Supplied information:

*-*-*

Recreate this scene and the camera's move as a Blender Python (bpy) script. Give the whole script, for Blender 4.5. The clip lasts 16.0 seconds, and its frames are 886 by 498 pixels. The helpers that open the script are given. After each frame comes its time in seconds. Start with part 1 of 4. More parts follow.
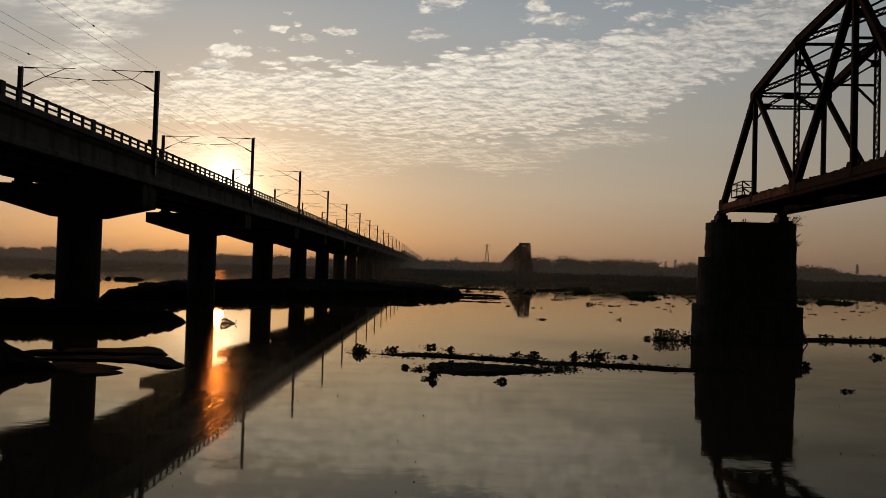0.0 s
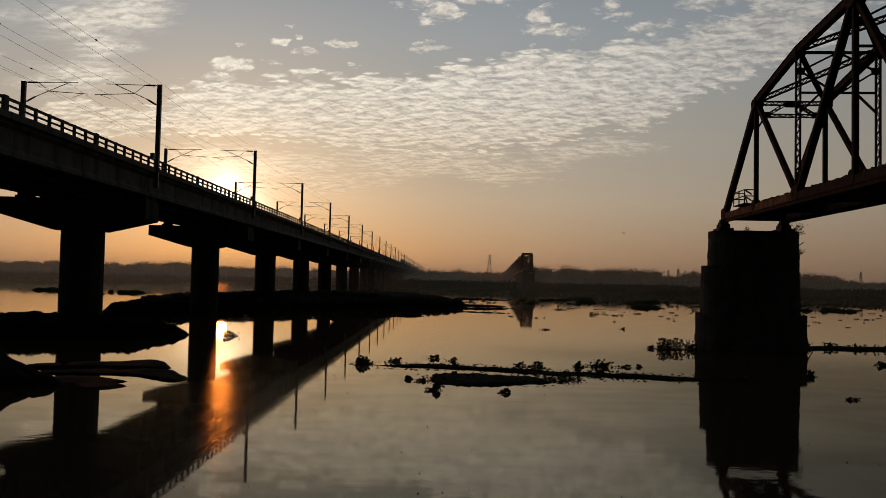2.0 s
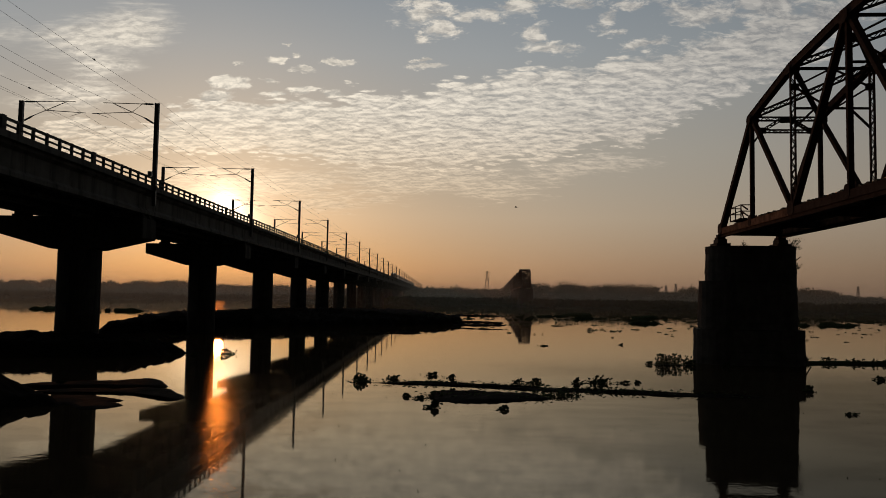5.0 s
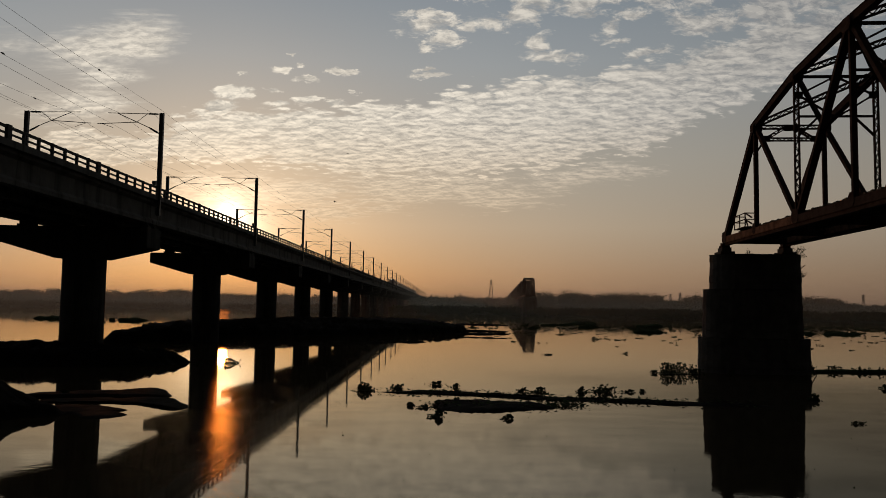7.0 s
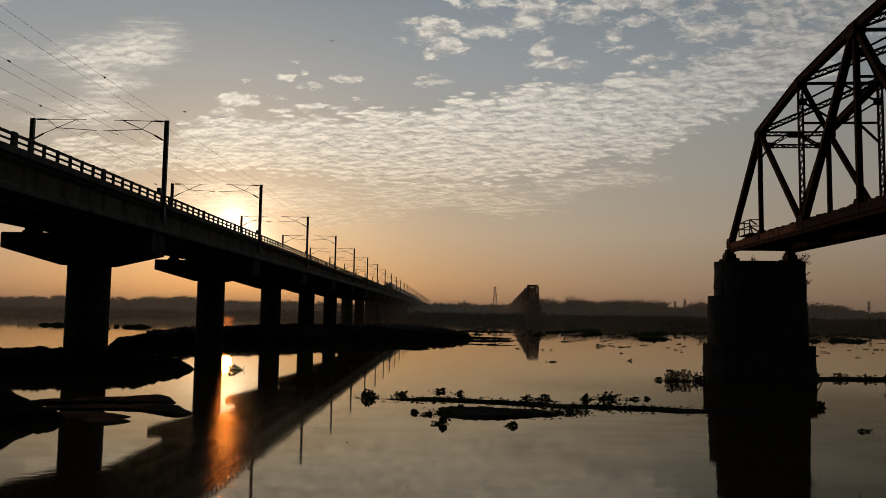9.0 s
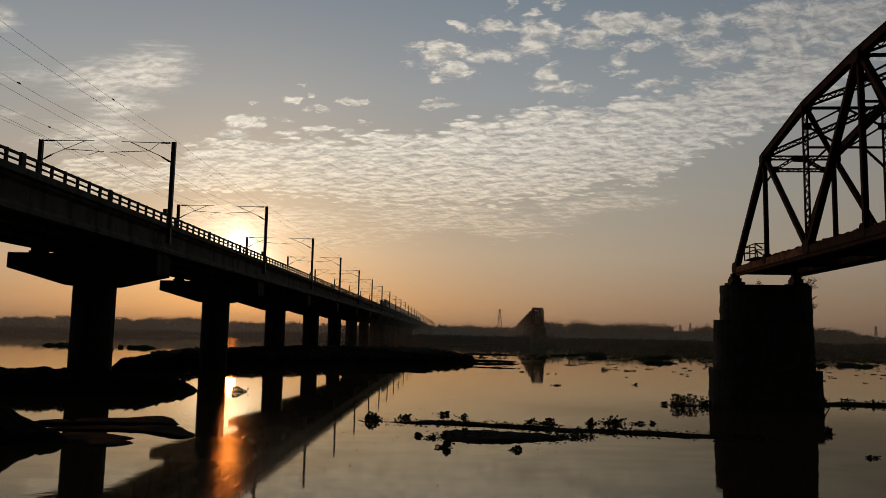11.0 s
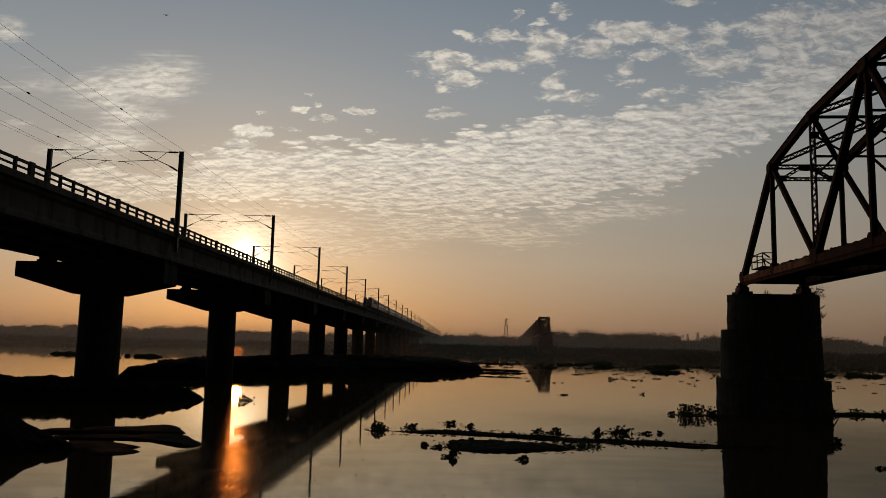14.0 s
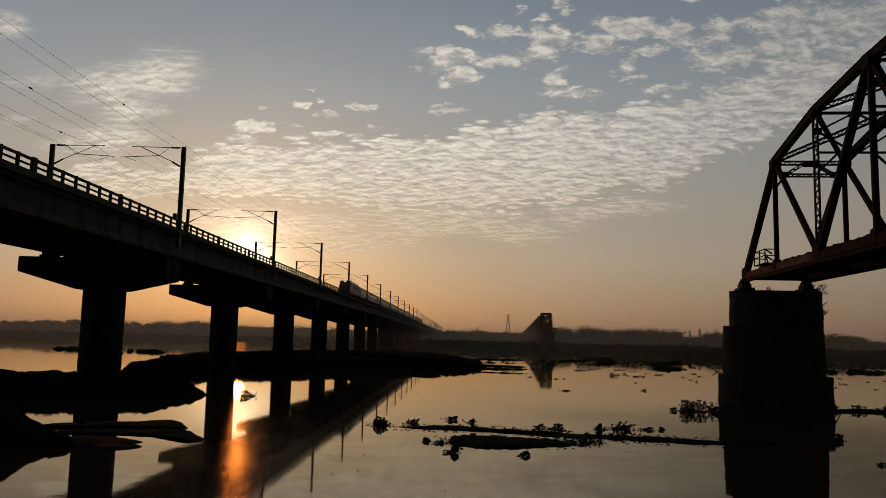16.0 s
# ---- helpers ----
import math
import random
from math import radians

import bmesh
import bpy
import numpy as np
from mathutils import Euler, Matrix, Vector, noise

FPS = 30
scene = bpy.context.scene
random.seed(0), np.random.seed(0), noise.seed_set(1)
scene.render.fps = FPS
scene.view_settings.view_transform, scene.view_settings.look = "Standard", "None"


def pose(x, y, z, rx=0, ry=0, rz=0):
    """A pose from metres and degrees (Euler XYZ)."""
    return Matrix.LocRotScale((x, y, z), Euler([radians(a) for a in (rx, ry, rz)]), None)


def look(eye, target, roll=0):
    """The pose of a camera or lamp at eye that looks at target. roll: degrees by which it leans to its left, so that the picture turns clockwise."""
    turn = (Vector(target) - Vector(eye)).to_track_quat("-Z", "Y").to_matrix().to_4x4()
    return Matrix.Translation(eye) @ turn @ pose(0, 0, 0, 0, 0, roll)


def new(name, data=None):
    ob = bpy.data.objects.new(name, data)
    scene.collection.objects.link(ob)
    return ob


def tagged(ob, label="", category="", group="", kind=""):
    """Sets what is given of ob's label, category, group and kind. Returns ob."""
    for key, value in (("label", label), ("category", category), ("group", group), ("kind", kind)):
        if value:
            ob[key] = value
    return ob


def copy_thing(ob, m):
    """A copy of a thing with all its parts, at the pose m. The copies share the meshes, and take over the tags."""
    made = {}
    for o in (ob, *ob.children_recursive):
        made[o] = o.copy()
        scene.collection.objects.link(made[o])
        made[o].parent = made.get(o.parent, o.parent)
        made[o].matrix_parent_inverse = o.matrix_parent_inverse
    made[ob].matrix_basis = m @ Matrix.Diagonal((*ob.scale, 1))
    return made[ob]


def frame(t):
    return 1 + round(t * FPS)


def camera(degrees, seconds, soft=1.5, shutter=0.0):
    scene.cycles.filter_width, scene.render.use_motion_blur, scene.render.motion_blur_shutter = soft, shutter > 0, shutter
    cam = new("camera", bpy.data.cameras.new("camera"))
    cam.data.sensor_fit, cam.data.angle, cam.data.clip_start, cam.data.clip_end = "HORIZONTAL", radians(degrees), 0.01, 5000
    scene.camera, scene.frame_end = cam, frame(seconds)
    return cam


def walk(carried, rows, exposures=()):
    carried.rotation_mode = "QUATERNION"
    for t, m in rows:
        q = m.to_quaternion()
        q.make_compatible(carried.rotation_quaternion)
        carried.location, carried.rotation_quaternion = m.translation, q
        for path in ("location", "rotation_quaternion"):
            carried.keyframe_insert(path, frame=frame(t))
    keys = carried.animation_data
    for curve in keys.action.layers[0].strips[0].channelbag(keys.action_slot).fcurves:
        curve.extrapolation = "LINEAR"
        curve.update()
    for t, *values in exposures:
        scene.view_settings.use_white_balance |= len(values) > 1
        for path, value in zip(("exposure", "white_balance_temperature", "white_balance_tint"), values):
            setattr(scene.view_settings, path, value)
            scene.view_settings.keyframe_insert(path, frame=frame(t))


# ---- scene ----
# ---- camera ----
cam = camera(59.56, 16.0, soft=0.6)
EYE = Vector((0.0, 0.0, 5.633))
# seconds, heading to the right, tilt up, lean (degrees)
VIEW = [
    (0.0, 0.290, 1.440, 1.673), (0.5, -0.322, 0.959, 1.359), (1.0, -0.450, 1.689, 1.216), (1.5, -0.201, 2.156, 1.244),
    (2.0, 0.088, 2.231, 1.251), (2.5, 0.256, 2.350, 1.057), (3.0, 0.471, 2.654, 1.142), (3.5, 0.369, 2.886, 1.108),
    (4.0, 0.360, 3.033, 0.949), (6.5, 0.055, 4.051, 0.940), (7.0, -0.042, 4.115, 0.851), (7.5, -0.121, 4.232, 0.840),
    (8.0, -0.189, 4.280, 0.871), (8.5, -0.232, 4.324, 0.903), (9.0, -0.347, 4.614, 0.868), (11.5, -0.780, 6.538, 1.236),
    (12.0, -0.832, 6.708, 1.285), (12.5, -1.023, 6.807, 1.453), (13.0, -1.114, 6.835, 1.394), (13.5, -1.186, 6.842, 1.369),
    (14.0, -1.223, 6.913, 1.279), (14.5, -1.281, 6.905, 1.260), (15.0, -1.341, 6.907, 1.285), (15.5, -1.430, 6.897, 1.374),
    (16.0, -1.373, 6.603, 1.381)]


def heading(yaw, tilt):
    a, b = radians(yaw), radians(tilt)
    return Vector((math.sin(a) * math.cos(b), math.cos(a) * math.cos(b), math.sin(b)))


walk(cam, [(t, look(EYE, EYE + heading(yaw, tilt), lean)) for t, yaw, tilt, lean in VIEW],
     exposures=[(0.0, 0.14), (1.5, 0.06), (4.0, 0.02), (9.0, -0.02), (12.0, -0.06), (16.0, -0.08)])

# ---- light ----
SUN_AZ, SUN_EL = radians(-15.85), radians(3.88)
sun = new("sun", bpy.data.lights.new("sun", "SUN"))
sun.data.energy, sun.data.angle, sun.data.color = 0.2, radians(0.9), (1.0, 0.25, 0.035)
to_sun = heading(-15.85, 3.88)
sun.matrix_world = look(to_sun * 100, (0, 0, 0))


class Nodes:
    """Short hand for node trees."""

    def __init__(self, tree):
        self.tree = tree
        tree.nodes.clear()

    def add(self, kind, ins=None, **props):
        n = self.tree.nodes.new(kind)
        for k, v in props.items():
            setattr(n, k, v)
        for k, v in (ins or {}).items():
            if isinstance(v, bpy.types.NodeSocket):
                self.tree.links.new(v, n.inputs[k])
            else:
                n.inputs[k].default_value = v
        return n

    def math(self, op, a, b=0.0, c=0.0, clamp=False):
        return self.add("ShaderNodeMath", {0: a, 1: b, 2: c}, operation=op, use_clamp=clamp).outputs[0]

    def noise(self, vec, scale, detail=4.0, rough=0.55, dist=0.0):
        return self.add("ShaderNodeTexNoise", {"Vector": vec, "Scale": scale, "Detail": detail, "Roughness": rough, "Distortion": dist}).outputs[0]

    def ramp(self, fac, a, b, smooth=True):
        n = self.add("ShaderNodeMapRange", {0: fac, 1: a, 2: b, 3: 0.0, 4: 1.0})
        n.interpolation_type = "SMOOTHSTEP" if smooth else "LINEAR"
        return n.outputs[0]

    def mix(self, fac, a, b, blend="MIX"):
        n = self.add("ShaderNodeMix", data_type="RGBA", blend_type=blend)
        for i, v in ((0, fac), (6, a), (7, b)):
            if isinstance(v, bpy.types.NodeSocket):
                self.tree.links.new(v, n.inputs[i])
            else:
                n.inputs[i].default_value = (*v, 1) if isinstance(v, tuple) else v
        return n.outputs[2]


# patches of cloud: place (x/y, z/y), half length, half width, slope in degrees, density
# the rippled sheet across the middle of the sky
SHEET = [
    (-0.292, 0.213, 0.097, 0.0380, 3, 1.00), (-0.191, 0.218, 0.120, 0.0424, 1, 1.00), (-0.086, 0.215, 0.123, 0.0528, 1, 1.00), (0.026, 0.222, 0.122, 0.0647, 5, 1.00),
    (0.137, 0.239, 0.123, 0.0661, 10, 1.00), (0.248, 0.265, 0.116, 0.0601, 14, 1.00), (0.352, 0.299, 0.090, 0.0466, 18, 1.00), (0.442, 0.336, 0.076, 0.0437, 21, 1.00),
    (-0.408, 0.197, 0.090, 0.0213, 3, 0.80), (-0.484, 0.211, 0.060, 0.0168, 1, 0.60),
]
# thin layers below it
STREAKS = [
    (-0.203, 0.148, 0.141, 0.0254, -1, 0.62), (-0.040, 0.155, 0.147, 0.0313, 1, 0.70), (0.064, 0.144, 0.095, 0.0222, 1, 0.60), (-0.142, 0.120, 0.118, 0.0163, 3, 0.55),
    (0.181, 0.171, 0.096, 0.0222, 11, 0.50), (-0.307, 0.146, 0.082, 0.0254, 1, 0.60),
]
# combed high cloud above the viaduct
CIRRUS = [
    (-0.411, 0.340, 0.070, 0.0409, 4, 0.80), (-0.470, 0.328, 0.086, 0.0376, 1, 0.66), (-0.446, 0.293, 0.058, 0.0281, 6, 0.72), (-0.473, 0.256, 0.079, 0.0263, 5, 0.80),
    (-0.525, 0.240, 0.049, 0.0123, 1, 0.40), (-0.619, 0.411, 0.035, 0.0189, -13, 0.60), (-0.597, 0.280, 0.034, 0.0070, 1, 0.35), (-0.578, 0.334, 0.046, 0.0158, 1, 0.20),
]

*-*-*

Aim of the exercise: Begin at the line that has "what is given", stop after the line that has "made[o].matrix_parent_inverse = o.matrix_parent_inverse", and repeat exactly those lines, nothing more.

Reply to the task:
    """Sets what is given of ob's label, category, group and kind. Returns ob."""
    for key, value in (("label", label), ("category", category), ("group", group), ("kind", kind)):
        if value:
            ob[key] = value
    return ob


def copy_thing(ob, m):
    """A copy of a thing with all its parts, at the pose m. The copies share the meshes, and take over the tags."""
    made = {}
    for o in (ob, *ob.children_recursive):
        made[o] = o.copy()
        scene.collection.objects.link(made[o])
        made[o].parent = made.get(o.parent, o.parent)
        made[o].matrix_parent_inverse = o.matrix_parent_inverse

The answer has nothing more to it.